Before you check an online ULIP calculator to get an estimate on your future returns, reflect on the fund types available to you. These usually vary from one insurance provider to another. Your selection will automatically influence the returns on your investment, so take your time and consult an expert if required. Here are the primary fund types that you should know about:

  • Equity Funds – These carry the highest risks, and most of your money will be invested in the equities of various companies. They can be segmented into large-cap, small-cap, and mid-cap funds, depending on the market values of their stocks. In these funds, equity exposure may go up to 70% or slightly lower, based on the terms and conditions of the insurance company. They are riskier but highly rewarding investment options, suitable for the long haul.
  • Fixed-Income/Bond Funds – They are sometimes also known as debt funds. These funds deploy investments in instruments with fixed incomes. The risk levels are lower, although the returns are comparatively lower than equity funds. The investments will be spread across bonds, Government securities, etc. They are more suited for those with lower-risk appetites.
  • Liquid/Cash Funds- They invest primarily in liquid market instruments, including bank deposits, specific types of securities, and cash deposits. They are usually better for investors with a lower risk appetite, while their returns are also lower compared to other ULIP fund
  • Hybrid/Balanced Funds: Hybrid funds are mutual funds that invest in two or more asset classes, such as debt and equities. The two fundamental tenets of these funds are asset allocation and diversification. Hybrid funds come in various forms, depending on the ratio of investment in each asset class and the fund’s objectives. To achieve diversification, the portfolio of these funds includes a specific combination of financial instruments, which decreases the investment risk while maintaining healthy returns.

What is Fund Switching, And How You Can Manage It

Once you understand the multiple ULIP funds, you should delve deeper into what is known as fund switching. Here are some core points that you can remember:

  • When you start your ULIP investment, you can select your preferred fund types for investments. You should do this based on your future financial objectives and tolerance for risk.
  • Fund switching is a feature that enables you to keep rebalancing or re-aligning your portfolio as per your evolving financial goals and capacity for risks. For example, you can switch to a different fund from your current choice, reallocating the proportion of your money invested in such market assets.
  • Most ULIP policies have a certain number of switches that can be done for no extra charge every year. You can hence optimize your portfolio throughout the policy duration.
  • Fund switching impacts your returns positively in many cases. For example, suppose the equity markets witness a bull run, and your fund outperforms its competitors. Then, you can switch most of your allocation to equity and cash in on the same. After that, once you sense a bearish phase in the equity market, you can switch more towards debt funds or balanced funds to keep your returns stable while simultaneously lowering your risks as well.
  • This helps you evolve your investment strategies based on your changing financial objectives and capacity to take risks. Those with a higher risk appetite may wish to aggressively build their future corpus by deploying more towards equity funds. Those who want to ensure the future stability of their investment may consider aligning more towards debt funds. Some start with higher equity allocations in their early years, gradually reduce their risk exposure and switch to debt funds with increasing age and financial responsibilities.
  • Fund switching also helps you safeguard your investment from volatility and sudden shifts in the market, although your timing is of the essence.
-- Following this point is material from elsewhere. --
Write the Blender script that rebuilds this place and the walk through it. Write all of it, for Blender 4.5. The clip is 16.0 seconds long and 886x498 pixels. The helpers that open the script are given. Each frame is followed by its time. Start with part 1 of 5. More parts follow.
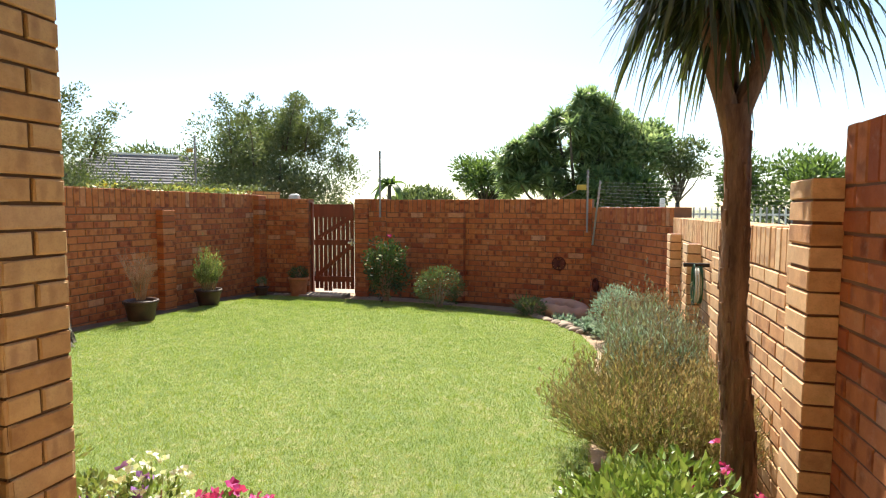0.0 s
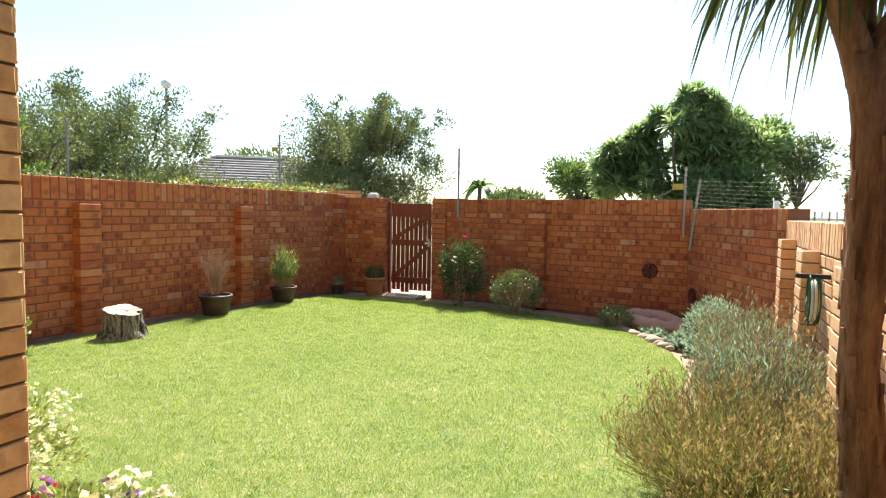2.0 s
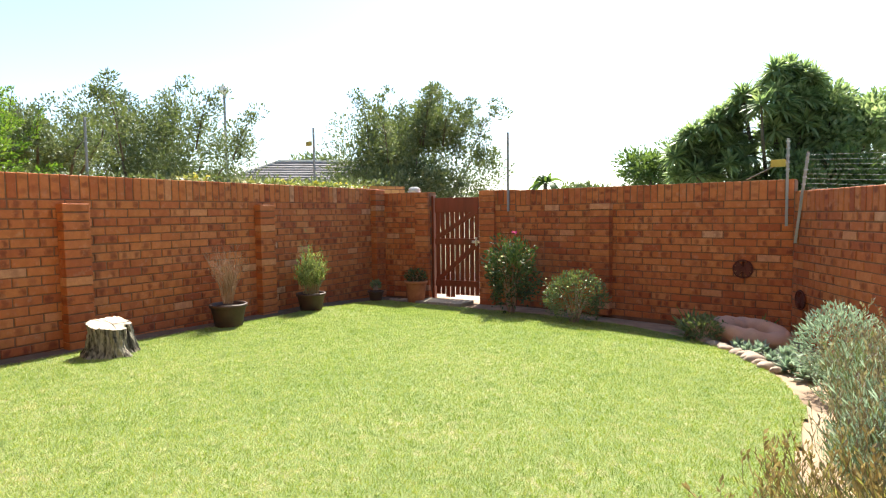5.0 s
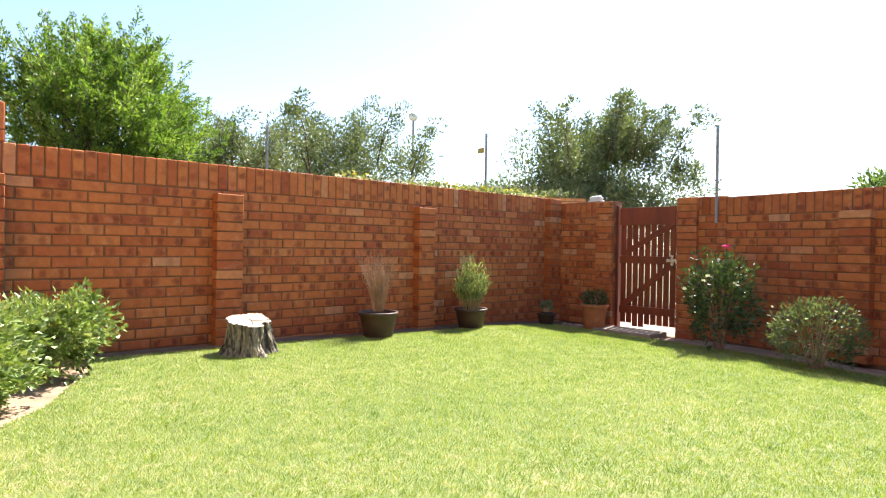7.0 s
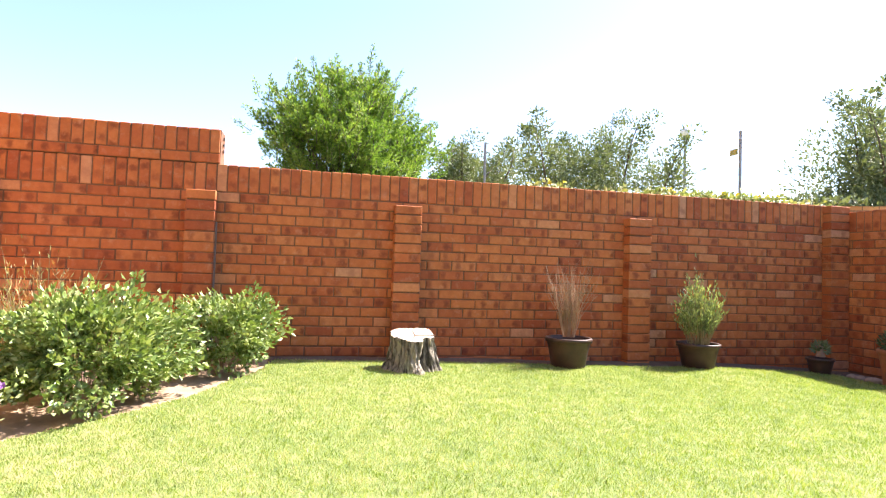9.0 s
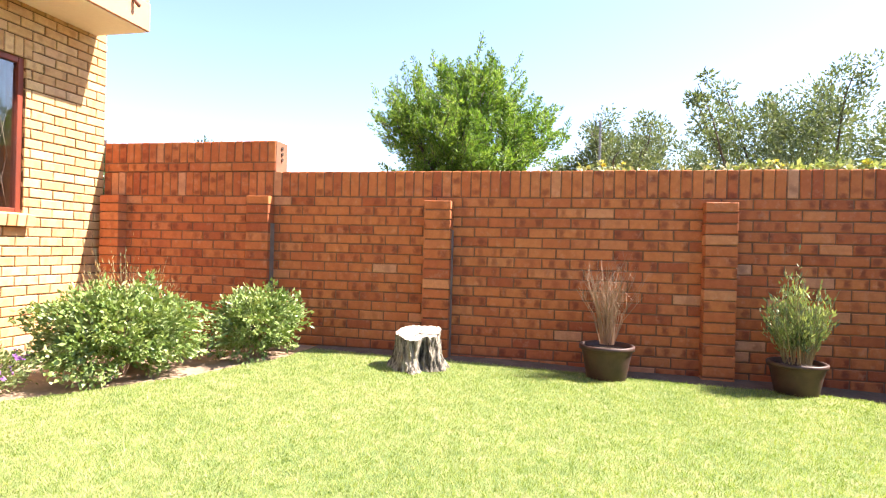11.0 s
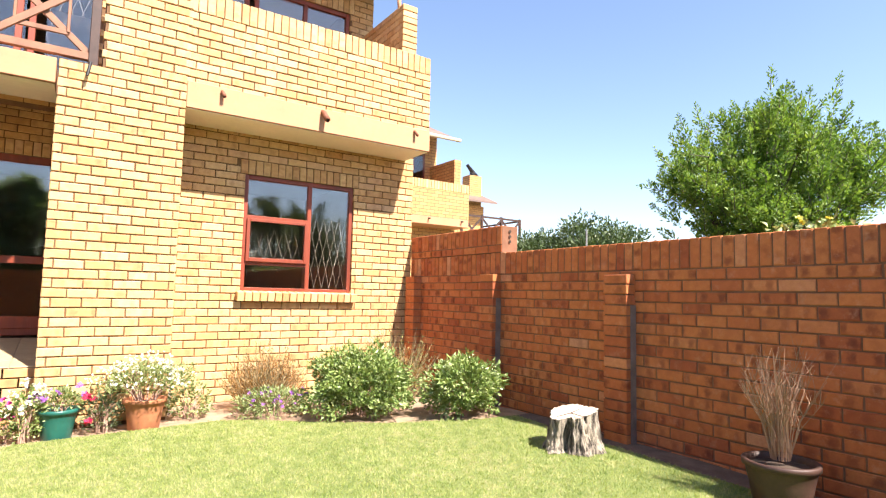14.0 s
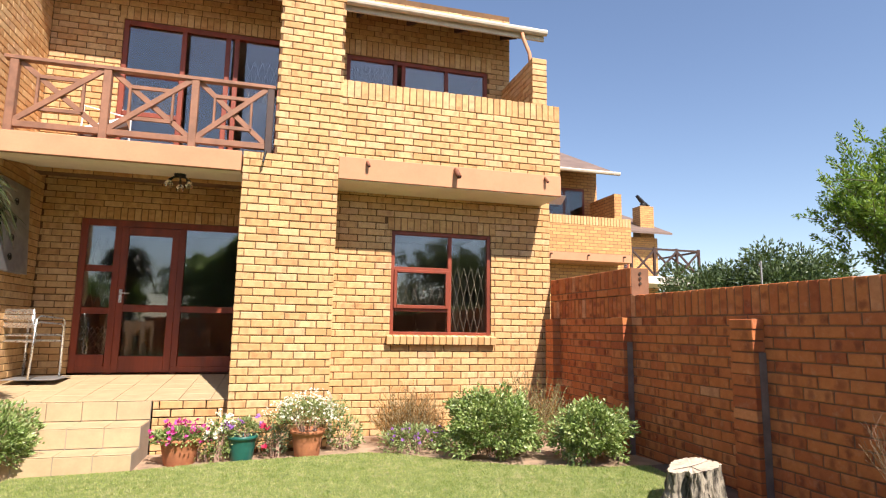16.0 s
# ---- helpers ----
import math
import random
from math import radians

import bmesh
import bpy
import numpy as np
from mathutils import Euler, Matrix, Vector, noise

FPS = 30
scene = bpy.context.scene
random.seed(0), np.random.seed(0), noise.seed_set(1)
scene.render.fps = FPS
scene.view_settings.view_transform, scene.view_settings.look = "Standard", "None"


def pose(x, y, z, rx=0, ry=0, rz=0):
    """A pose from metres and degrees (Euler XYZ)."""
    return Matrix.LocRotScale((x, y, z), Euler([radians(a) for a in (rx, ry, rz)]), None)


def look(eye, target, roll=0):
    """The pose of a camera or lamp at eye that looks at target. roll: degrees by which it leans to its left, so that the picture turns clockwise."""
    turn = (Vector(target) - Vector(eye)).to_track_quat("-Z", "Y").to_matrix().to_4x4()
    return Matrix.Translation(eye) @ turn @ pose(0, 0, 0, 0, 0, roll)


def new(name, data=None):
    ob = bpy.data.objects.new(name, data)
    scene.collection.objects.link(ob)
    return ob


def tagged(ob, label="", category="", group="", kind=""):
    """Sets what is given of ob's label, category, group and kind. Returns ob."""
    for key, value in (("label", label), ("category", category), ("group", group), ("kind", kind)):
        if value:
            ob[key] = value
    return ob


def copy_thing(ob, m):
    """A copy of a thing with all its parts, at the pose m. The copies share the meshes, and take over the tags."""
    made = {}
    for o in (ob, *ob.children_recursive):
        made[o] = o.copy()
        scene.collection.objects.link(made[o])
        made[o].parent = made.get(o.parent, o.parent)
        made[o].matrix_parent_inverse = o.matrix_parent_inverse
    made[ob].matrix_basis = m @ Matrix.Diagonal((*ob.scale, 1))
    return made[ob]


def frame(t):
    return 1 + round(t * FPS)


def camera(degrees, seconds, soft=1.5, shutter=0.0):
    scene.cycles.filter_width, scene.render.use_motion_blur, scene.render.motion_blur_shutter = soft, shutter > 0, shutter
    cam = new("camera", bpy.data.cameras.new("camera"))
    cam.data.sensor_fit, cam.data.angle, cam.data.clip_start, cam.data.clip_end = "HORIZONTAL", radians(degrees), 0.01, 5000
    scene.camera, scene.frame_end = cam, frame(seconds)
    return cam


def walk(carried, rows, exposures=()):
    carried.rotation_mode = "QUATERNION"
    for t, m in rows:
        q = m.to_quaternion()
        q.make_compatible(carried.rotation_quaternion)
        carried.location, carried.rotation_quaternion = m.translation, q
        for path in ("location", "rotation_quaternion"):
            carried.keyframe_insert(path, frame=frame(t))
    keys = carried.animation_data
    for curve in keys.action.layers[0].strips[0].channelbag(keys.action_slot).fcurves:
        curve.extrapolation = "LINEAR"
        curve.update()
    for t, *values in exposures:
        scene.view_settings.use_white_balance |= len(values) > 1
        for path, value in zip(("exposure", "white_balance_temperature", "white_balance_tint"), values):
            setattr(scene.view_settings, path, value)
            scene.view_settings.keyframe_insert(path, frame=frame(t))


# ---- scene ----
cam = camera(75.5, 16.0, 1.2)
PATH = [
    (0, (5.828, -0.973, 1.365), (5.329, 0.959, 1.226), 0.2),
    (0.5, (5.857, -0.914, 1.357), (5.236, 0.982, 1.221), 0.5),
    (1, (5.891, -0.831, 1.343), (5.173, 1.031, 1.21), 0.6),
    (1.5, (5.908, -0.667, 1.33), (5.123, 1.168, 1.196), 0.9),
    (2, (5.945, -0.459, 1.312), (5.135, 1.365, 1.182), 0.9),
    (2.5, (5.944, -0.271, 1.306), (5.088, 1.532, 1.177), 1.1),
    (3, (5.928, -0.05, 1.295), (5.034, 1.735, 1.168), 1.2),
    (3.2, (5.913, 0.039, 1.303), (5.017, 1.822, 1.175), 1.2),
    (5.3, (5.71, 0.844, 1.169), (4.643, 2.531, 1.049), -0.5),
    (5.5, (5.644, 0.927, 1.138), (4.542, 2.592, 1.026), -0.0),
    (6, (5.628, 1.142, 1.013), (4.4, 2.718, 0.923), -0.4),
    (6.5, (5.446, 1.384, 0.969), (4.06, 2.825, 0.936), 0.2),
    (7, (5.276, 1.638, 0.898), (3.757, 2.94, 0.888), 0.9),
    (7.5, (5.21, 1.861, 0.823), (3.552, 2.979, 0.846), 0.9),
    (8, (5.153, 2.107, 0.865), (3.358, 2.987, 0.918), 1.5),
    (8.5, (5.077, 2.433, 0.798), (3.188, 3.084, 0.879), 1.6),
    (9, (5.118, 2.74, 0.769), (3.168, 3.176, 0.845), 1.9),
    (9.2, (5.142, 2.885, 0.789), (3.172, 3.225, 0.856), 2.1),
    (11.3, (4.881, 4.962, 0.972), (2.966, 4.385, 0.952), 1.3),
    (11.5, (4.825, 5.128, 1.008), (2.942, 4.455, 0.975), 1.2),
    (12, (4.627, 5.516, 1.021), (2.838, 4.622, 0.994), 1.2),
    (12.5, (4.425, 5.817, 1.044), (2.755, 4.716, 1.055), 1.2),
    (13, (4.245, 6.130, 1.073), (2.759, 4.795, 1.167), 1.2),
    (13.5, (4.092, 6.445, 1.099), (2.816, 4.911, 1.244), 1.3),
    (14, (3.951, 6.721, 1.128), (2.847, 5.061, 1.291), 1.3),
    (14.5, (3.825, 6.946, 1.157), (2.887, 5.189, 1.340), 1.2),
    (15, (3.719, 7.115, 1.181), (2.912, 5.298, 1.391), 1.1),
    (15.5, (3.633, 7.217, 1.208), (2.974, 5.345, 1.453), 1.1),
    (16, (3.560, 7.275, 1.236), (3.034, 5.364, 1.508), 0.9),
]
walk(cam, [(t, look(eye, target, roll)) for t, eye, target, roll in PATH],
     [(0, 1.42, 6500, 6), (1.0, 1.62, 6500, 6), (3.0, 1.72, 6500, 6), (5.5, 1.78, 6450, 8), (7.0, 1.94, 6400, 12), (9.2, 2.22, 6400, 18), (11.3, 2.22, 6450, 18), (12.5, 2.10, 6500, 18), (13.0, 2.06, 6500, 18), (14.5, 1.60, 6500, 16), (16.0, 1.10, 6500, 16)])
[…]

You may switch funds through your insurer’s self-service digital portal or mobile app. You may also furnish a signed application form to your insurance company’s branch with all the relevant details. While some ULIPs may come with a certain number of free switches, others may charge you an added amount for anything beyond this. Some also offer unlimited free switching for investors. So check out this feature with care before you invest.

Fund switching is one of the best ways to maximize and scale up your returns while lowering your risks simultaneously. Of course, it requires more involvement on your part, or you can also hand over the responsibilities to fund managers as part of your portfolio management strategy. However, there is no denying that in a rapidly-evolving age and with continually changing market trends, it is not prudent to remain static regarding one’s investments.